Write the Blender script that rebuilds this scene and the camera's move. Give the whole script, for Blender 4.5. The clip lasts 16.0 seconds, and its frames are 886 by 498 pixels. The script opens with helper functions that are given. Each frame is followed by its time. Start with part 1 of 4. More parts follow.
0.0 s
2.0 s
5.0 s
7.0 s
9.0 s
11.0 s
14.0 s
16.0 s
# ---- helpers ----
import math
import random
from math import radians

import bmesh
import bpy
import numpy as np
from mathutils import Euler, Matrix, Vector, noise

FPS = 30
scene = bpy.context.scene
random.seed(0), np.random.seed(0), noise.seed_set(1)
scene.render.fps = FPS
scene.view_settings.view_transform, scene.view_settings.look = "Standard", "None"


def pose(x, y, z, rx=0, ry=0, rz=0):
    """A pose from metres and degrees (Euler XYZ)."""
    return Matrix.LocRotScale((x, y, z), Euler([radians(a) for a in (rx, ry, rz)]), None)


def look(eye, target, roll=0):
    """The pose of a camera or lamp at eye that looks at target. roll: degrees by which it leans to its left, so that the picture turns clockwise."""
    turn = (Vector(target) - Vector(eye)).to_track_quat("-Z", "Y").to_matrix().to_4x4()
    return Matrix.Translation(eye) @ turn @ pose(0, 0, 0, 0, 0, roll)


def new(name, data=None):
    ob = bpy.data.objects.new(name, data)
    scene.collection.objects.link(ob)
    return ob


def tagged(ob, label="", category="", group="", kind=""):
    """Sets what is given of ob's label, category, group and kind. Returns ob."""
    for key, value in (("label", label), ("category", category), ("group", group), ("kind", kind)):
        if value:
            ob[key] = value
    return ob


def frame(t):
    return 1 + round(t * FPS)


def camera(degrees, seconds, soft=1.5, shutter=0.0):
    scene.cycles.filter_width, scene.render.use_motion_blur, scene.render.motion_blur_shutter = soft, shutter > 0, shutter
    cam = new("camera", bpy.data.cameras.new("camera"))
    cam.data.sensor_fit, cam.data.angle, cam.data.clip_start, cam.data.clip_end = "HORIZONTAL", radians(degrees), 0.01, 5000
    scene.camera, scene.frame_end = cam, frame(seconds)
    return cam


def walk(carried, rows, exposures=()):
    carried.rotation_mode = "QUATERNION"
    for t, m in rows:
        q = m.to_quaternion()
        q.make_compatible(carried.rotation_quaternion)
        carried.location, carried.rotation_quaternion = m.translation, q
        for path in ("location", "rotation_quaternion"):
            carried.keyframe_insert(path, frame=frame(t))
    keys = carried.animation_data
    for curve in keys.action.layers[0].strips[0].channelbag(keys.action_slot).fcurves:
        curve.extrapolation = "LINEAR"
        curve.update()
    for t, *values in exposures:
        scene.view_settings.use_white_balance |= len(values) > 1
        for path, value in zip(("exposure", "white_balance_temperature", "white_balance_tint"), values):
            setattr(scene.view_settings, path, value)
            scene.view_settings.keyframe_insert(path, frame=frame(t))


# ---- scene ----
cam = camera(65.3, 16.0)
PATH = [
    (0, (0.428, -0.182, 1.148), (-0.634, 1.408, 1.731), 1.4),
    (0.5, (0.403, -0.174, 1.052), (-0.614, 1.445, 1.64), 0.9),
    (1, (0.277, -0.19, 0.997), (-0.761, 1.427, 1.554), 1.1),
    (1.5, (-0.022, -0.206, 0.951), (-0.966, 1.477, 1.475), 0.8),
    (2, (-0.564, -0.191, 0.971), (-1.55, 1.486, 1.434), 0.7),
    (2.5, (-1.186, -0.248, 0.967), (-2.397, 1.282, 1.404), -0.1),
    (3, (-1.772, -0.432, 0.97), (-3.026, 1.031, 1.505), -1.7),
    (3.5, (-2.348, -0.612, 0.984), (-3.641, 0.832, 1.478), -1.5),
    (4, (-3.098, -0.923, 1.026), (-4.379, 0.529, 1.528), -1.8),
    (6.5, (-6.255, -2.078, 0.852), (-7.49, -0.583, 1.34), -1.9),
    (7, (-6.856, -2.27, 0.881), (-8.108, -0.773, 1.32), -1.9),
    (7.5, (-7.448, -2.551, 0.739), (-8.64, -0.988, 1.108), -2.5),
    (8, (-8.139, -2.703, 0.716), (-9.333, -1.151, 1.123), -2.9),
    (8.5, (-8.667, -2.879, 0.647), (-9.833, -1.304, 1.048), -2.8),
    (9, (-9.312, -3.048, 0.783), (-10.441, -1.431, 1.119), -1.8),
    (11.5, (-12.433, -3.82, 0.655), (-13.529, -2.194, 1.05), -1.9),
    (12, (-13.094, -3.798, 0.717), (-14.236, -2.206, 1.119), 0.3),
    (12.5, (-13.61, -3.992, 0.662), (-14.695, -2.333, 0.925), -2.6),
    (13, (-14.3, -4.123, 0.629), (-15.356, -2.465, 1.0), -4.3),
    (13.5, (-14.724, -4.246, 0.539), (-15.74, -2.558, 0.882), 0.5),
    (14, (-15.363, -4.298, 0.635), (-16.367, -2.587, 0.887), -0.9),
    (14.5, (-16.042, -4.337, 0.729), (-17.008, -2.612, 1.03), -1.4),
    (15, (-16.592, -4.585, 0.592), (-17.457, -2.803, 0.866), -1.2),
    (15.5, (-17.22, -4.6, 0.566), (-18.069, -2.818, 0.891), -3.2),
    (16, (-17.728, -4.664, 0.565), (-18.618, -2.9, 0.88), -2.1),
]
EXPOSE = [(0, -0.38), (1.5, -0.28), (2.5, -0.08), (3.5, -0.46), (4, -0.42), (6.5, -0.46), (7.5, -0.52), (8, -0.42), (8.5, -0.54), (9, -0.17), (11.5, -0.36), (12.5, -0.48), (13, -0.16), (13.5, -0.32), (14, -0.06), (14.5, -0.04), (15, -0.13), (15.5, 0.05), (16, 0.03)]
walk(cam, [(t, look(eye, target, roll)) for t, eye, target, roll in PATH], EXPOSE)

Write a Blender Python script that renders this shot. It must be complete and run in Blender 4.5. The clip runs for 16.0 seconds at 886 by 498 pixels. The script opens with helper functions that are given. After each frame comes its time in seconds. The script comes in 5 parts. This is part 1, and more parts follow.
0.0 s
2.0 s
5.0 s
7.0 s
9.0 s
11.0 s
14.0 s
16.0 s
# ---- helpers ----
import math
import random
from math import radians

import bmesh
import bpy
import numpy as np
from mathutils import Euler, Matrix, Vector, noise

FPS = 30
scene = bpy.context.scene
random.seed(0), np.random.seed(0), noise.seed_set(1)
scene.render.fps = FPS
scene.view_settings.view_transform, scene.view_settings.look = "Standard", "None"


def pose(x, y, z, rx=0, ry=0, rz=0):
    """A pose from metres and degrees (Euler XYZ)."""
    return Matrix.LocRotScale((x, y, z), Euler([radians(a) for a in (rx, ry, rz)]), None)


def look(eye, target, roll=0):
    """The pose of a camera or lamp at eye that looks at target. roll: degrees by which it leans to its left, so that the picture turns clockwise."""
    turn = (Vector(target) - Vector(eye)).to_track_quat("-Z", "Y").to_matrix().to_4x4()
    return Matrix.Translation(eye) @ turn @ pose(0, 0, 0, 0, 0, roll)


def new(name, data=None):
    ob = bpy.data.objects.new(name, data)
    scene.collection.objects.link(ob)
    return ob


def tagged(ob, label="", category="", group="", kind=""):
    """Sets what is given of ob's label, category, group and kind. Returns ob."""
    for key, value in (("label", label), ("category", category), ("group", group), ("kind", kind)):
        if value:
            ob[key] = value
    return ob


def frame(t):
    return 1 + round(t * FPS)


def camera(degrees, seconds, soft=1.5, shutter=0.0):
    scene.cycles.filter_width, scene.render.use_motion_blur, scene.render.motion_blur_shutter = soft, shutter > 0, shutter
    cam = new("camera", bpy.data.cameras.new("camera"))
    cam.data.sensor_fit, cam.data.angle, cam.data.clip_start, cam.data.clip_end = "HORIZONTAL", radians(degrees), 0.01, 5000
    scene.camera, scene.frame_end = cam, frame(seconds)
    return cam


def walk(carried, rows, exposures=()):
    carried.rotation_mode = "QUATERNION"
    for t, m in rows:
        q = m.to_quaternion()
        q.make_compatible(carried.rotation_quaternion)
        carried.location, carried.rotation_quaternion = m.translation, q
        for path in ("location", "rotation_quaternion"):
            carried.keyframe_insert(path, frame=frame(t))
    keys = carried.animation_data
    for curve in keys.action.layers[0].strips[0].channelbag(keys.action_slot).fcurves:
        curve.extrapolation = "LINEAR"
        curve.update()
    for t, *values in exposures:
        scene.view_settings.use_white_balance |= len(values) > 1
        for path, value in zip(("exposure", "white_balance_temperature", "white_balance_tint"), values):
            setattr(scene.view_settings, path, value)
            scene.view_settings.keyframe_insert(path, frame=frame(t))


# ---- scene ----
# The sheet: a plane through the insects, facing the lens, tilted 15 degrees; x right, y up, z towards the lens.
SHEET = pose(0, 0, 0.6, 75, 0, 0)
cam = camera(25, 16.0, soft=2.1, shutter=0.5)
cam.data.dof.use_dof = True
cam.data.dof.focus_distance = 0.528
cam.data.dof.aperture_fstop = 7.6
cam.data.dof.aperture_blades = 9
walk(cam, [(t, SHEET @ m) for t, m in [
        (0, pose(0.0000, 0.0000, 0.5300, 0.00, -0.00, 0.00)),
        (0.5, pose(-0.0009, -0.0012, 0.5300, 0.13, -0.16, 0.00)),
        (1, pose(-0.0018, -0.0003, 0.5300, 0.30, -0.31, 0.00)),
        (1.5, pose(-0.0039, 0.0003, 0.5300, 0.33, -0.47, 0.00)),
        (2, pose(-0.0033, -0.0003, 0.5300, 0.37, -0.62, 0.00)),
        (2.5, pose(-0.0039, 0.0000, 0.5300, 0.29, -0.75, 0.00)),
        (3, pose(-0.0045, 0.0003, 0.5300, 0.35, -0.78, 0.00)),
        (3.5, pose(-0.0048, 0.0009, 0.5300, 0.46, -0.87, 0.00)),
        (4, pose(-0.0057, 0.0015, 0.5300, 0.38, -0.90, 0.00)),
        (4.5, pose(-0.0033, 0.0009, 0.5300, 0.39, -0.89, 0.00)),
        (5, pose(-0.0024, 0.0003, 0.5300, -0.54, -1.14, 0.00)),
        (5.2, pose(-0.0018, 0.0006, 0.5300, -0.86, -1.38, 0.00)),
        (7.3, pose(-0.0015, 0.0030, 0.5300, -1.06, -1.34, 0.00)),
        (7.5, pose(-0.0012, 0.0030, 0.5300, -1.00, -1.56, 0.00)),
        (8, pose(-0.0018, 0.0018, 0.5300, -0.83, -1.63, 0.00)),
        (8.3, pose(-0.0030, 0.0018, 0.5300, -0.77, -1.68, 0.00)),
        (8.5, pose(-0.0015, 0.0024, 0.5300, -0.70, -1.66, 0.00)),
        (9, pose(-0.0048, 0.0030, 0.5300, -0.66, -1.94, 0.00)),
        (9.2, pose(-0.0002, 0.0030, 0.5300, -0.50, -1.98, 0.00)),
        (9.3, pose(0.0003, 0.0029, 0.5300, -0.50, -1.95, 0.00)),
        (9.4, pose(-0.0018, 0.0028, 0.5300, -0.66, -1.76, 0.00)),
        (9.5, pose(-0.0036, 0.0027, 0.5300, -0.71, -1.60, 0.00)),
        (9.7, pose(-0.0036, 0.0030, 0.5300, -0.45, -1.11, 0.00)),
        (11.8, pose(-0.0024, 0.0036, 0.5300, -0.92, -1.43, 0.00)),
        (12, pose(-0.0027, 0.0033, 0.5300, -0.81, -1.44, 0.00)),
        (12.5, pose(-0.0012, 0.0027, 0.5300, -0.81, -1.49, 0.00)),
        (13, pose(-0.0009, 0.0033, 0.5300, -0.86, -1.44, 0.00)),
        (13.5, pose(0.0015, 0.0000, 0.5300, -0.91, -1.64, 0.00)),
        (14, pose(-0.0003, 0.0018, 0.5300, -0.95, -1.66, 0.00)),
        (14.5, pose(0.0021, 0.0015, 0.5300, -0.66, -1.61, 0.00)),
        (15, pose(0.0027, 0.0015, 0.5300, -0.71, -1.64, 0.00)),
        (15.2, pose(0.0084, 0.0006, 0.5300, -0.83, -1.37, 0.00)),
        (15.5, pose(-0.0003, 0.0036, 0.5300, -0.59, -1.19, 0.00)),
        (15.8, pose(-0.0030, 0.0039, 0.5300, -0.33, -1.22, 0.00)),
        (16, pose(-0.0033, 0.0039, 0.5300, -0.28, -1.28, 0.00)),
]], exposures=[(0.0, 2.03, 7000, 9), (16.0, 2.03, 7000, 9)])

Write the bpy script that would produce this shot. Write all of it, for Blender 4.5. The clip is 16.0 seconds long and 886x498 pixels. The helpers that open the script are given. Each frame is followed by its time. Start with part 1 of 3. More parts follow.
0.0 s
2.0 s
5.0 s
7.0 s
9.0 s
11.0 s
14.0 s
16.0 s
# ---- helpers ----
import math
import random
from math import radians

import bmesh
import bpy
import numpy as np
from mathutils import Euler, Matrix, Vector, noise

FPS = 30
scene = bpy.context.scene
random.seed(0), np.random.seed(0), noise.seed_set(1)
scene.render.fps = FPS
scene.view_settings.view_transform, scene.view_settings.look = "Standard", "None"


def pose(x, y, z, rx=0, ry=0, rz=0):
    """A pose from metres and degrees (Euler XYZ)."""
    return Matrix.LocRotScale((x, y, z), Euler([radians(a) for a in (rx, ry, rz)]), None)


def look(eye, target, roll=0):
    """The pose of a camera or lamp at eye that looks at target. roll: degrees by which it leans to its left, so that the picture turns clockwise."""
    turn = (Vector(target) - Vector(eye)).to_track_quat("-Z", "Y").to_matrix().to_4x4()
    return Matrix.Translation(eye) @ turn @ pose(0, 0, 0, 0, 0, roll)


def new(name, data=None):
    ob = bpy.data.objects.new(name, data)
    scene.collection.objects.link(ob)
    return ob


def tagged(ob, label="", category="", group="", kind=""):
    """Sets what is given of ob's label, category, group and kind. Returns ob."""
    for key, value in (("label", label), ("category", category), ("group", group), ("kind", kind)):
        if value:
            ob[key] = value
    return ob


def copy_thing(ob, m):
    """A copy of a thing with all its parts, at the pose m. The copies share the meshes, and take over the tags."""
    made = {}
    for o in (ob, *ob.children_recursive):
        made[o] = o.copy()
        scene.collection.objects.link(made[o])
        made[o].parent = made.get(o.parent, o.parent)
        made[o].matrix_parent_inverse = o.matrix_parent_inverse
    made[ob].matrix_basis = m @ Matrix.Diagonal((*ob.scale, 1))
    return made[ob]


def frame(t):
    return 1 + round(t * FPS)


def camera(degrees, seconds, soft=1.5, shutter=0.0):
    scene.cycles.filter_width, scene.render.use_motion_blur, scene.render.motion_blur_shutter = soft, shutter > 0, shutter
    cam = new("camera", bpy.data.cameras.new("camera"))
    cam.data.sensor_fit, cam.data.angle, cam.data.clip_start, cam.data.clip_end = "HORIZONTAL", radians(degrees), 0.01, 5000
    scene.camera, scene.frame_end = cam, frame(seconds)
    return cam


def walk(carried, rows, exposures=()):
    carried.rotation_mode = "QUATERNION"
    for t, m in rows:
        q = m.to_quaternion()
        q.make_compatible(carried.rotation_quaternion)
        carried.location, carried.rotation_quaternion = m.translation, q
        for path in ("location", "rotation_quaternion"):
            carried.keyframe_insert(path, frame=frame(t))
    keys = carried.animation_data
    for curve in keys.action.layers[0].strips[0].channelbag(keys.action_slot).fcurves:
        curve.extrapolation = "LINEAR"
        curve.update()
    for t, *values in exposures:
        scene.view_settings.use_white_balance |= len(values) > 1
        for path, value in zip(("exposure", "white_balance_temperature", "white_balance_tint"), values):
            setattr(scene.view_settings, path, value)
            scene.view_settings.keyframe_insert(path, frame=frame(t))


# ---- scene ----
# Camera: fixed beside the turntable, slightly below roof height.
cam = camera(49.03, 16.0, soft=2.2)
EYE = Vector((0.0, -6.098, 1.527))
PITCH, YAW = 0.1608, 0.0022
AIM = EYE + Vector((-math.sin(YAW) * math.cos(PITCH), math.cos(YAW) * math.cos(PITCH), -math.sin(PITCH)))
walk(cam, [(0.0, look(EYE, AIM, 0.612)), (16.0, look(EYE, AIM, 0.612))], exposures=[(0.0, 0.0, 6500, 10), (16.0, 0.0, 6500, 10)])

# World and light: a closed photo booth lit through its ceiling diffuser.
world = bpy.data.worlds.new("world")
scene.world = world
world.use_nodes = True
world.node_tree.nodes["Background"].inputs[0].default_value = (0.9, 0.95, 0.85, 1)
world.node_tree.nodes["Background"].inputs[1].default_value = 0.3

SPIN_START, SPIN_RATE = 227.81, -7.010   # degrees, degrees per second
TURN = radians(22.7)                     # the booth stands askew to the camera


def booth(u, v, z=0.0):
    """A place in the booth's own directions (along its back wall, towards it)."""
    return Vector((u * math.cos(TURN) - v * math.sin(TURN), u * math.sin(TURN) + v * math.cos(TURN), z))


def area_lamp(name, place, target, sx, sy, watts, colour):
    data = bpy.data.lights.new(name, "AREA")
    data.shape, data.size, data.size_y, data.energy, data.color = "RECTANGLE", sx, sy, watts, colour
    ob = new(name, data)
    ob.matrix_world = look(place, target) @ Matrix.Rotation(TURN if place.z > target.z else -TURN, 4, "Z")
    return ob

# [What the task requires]
Tally the lines of the preceding listing in which the word "time" appears; state nothing but the total.

# [Result of the exercise]
3